My existing architecture consisted of a package for parsing and transforming Markdown to HTML, a GraphQL Layer that read markdown files from a directory, and a preprocessor for the GraphQL Layer. Meaning I could export a query constant from a Svelte file, run it against the GraphQL API at build time, and replace the query string with the data returned from GraphQL. This looked something like the following to get the list of published posts:

<script context="module">
  export const query = [
    `
    query ALL_POSTS(
      $toLocaleDateStringOptions: LocaleDateStringOptions,
      $published: Boolean
    ) {
      allPosts(options:
        { toLocaleDateStringOptions: $toLocaleDateStringOptions, published: $published }
      ) {
        slug
        metadata {
          title
          date
          description
          tags
          readingTime {
            text
          }
        }
      }
    }
  `,
    {
      toLocaleDateStringOptions: {
        year: "numeric",
        month: "short",
        day: "numeric",
      },
      published: true,
    },
  ]
</script>

Although this was a lot of fun to build, we’re left with a few caveats:

no dynamic variables (in the example above we’re not able to pass import.meta.PROD to the query because the preprocessor runs before that value is available)
no hot-reload — if we were to start writing a post any time we make an edit we’re forced to restart the dev server to see the updates. This could probably be mitigated, however we’re left with the final caveat
it’s just Markdown, meaning we are unable to paste images. While markdown is incredibly powerful and the perfect choice for writing content, sometimes I want to paste a quick screenshot

Given we already had a dedicated package to parse markdown, the move really just needed to change where the markdown was coming from and map the new data points; instead of reading from the filesystem we’ll be fetching from an API. By doing so, removing the need for the GraphQL Layer for content. Despite this I’m still keeping it around for global app metadata 😉

To answer the question “what the move required” succinctly, remove the GraphQL layer code from the frontend, set up endpoints to fetch data from GitHub, migrate the markdown package to parse frontmatter in a new way (YAML fenced code blocks vs typical frontmatter (---)), and set content types via GitHub labels. In the end we are left with a slick authoring experience that allows all the features we currently have plus the ability to paste images.

What I learned

Between building the monorepo with a GraphQL API, preprocessor, Vite plugin, and package dedicated to markdown parsing, moving to GitHub issues took very little time. As stated above the bulk of the work was changing the content source and ensuring content was transformed in a familiar fashion.

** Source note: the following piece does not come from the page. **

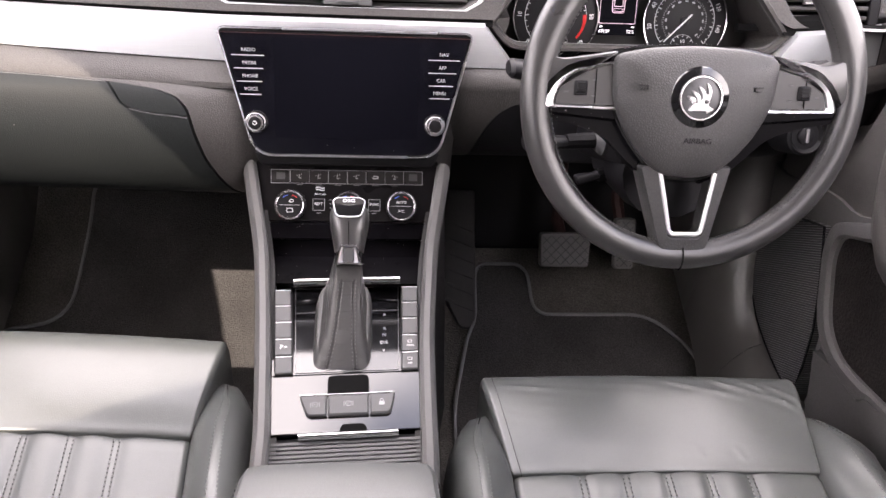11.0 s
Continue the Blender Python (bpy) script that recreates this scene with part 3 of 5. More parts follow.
for s in (-1, 1):
    vm = plane((0.640 if s > 0 else -0.652, 1.122 if s > 0 else 1.128, 0.717 if s > 0 else 0.741), 24) @ Matrix.Rotation(radians(-s * 18), 4, "Y")
    o = [(-0.058, 0.006), (0.048, 0.0), (0.052, 0.085), (-0.130, 0.085)] if s > 0 else [(-0.048, 0.0), (0.058, 0.006), (0.130, 0.085), (-0.052, 0.085)]
    sv = vent("side_air_vent", vm, rounded(o, 0.006), 6, 0.0125, (-0.01 * s, 0.030, 0.024), "black louvred side air vent framed in satin chrome beside the door")
    part("frame", ringwall(vm, rounded([(a * 1.0 + (0.03 * s if a * s > 0 else -0.012 * s), b + (0.010 if b > 0.04 else -0.010)) for a, b in o], 0.012), 0.0045, -0.004, 0.006), SATIN, sv)
    part("surround", merge(prism(vm, rounded(rect(s * 0.054 - 0.006, s * 0.054 + 0.006, 0.0, 0.085), 0.003), -0.02, 0.003, 0.001),
                           prism(vm, rect(-0.115, 0.085, -0.010, 0.0) if s > 0 else rect(-0.085, 0.115, -0.010, 0.0), -0.03, 0.001, 0.001)), BLACK, sv)
    wh = part("thumbwheel", prism(vm, rounded(rect(s * 0.066 - 0.006, s * 0.066 + 0.006, 0.010, 0.060), 0.003), -0.02, 0.006, 0.002), BUTTON, sv)
    for k in range(6):
        part("ridge", prism(vm, rect(s * 0.066 - 0.005, s * 0.066 + 0.005, 0.014 + k * 0.008, 0.017 + k * 0.008), 0.005, 0.0068, 0.0005), SLAT, wh)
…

While changing the data source was its own challenge I also learned:

how to parse frontmatter content out of a YAML fenced code block
how to fetch content from GitHub and leverage labels as an additional source of metadata
deeper knowledge of SvelteKit endpoints and dynamic routes

Next Steps

As for the next steps we have still yet to leverage comments and reactions, but I’m not too sure I want to introduce comments to my site just yet. While I do get some traffic I do not find comments on posts in personal sites to add much value. In the immediate time frame managing post tags with GitHub labels seems like a viable choice as it adds the ability to filter post content based on tags in GitHub issues search. However this can also introduce skewed page view results as discussed in the next section: the caveats.

Known Caveats

First and foremost, site analytics. With content written as markdown and committed to the repo there’s nothing stopping folks from visiting the repo and viewing the raw markdown, however with GitHub issues this lowers that barrier where we can easily read the rendered markdown. Although this is a slight concern I think in the end it is negligible, and if we really wanted to chase a mitigation we could simply move the content to another repo and change the GitHub query to use the separate, private repo to read from.

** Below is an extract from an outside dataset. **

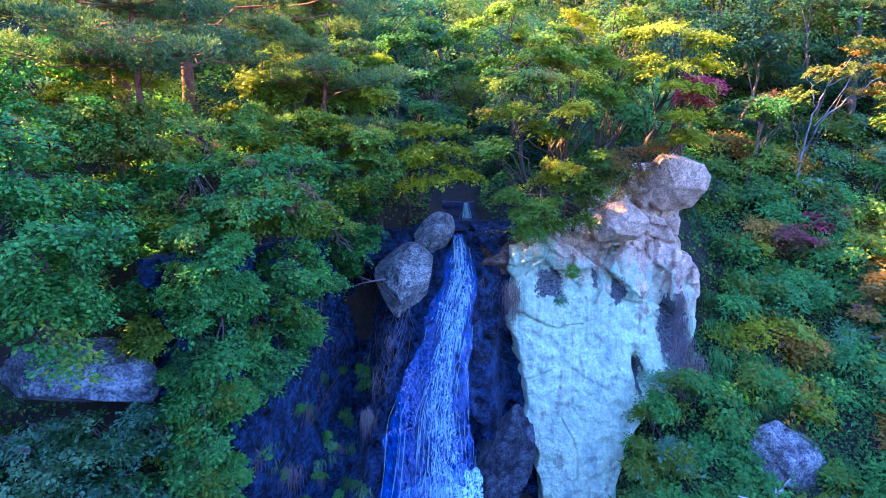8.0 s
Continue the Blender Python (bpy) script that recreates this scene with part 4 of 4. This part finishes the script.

We also have a lack of ability to process images. Previously I was using a plugin to upload local images to Cloudinary, which opens a few doors, though I wasn’t doing any image processing in the first place so this isn’t a massive concern for my use case.

Finally, dates. This was originally controlled by manually inputting and maintaining a date property in the post/page frontmatter, however now we can also lean on GitHub’s published and last updated date. While migrating content this was still needed to retain the original publish date however in the future we can leverage the date property and fallback on issue creation or last updated date. Not the most pressing caveat but an interesting side effect.

Conclusion

This was yet again a lot of fun to implement and I feel will lower the barrier for content authoring by using a familiar platform, and hopefully improve authoring velocity. If you like writing Markdown and just wish you could paste images much like you could with many other editors then I suggest making the move to use GitHub as a CMS.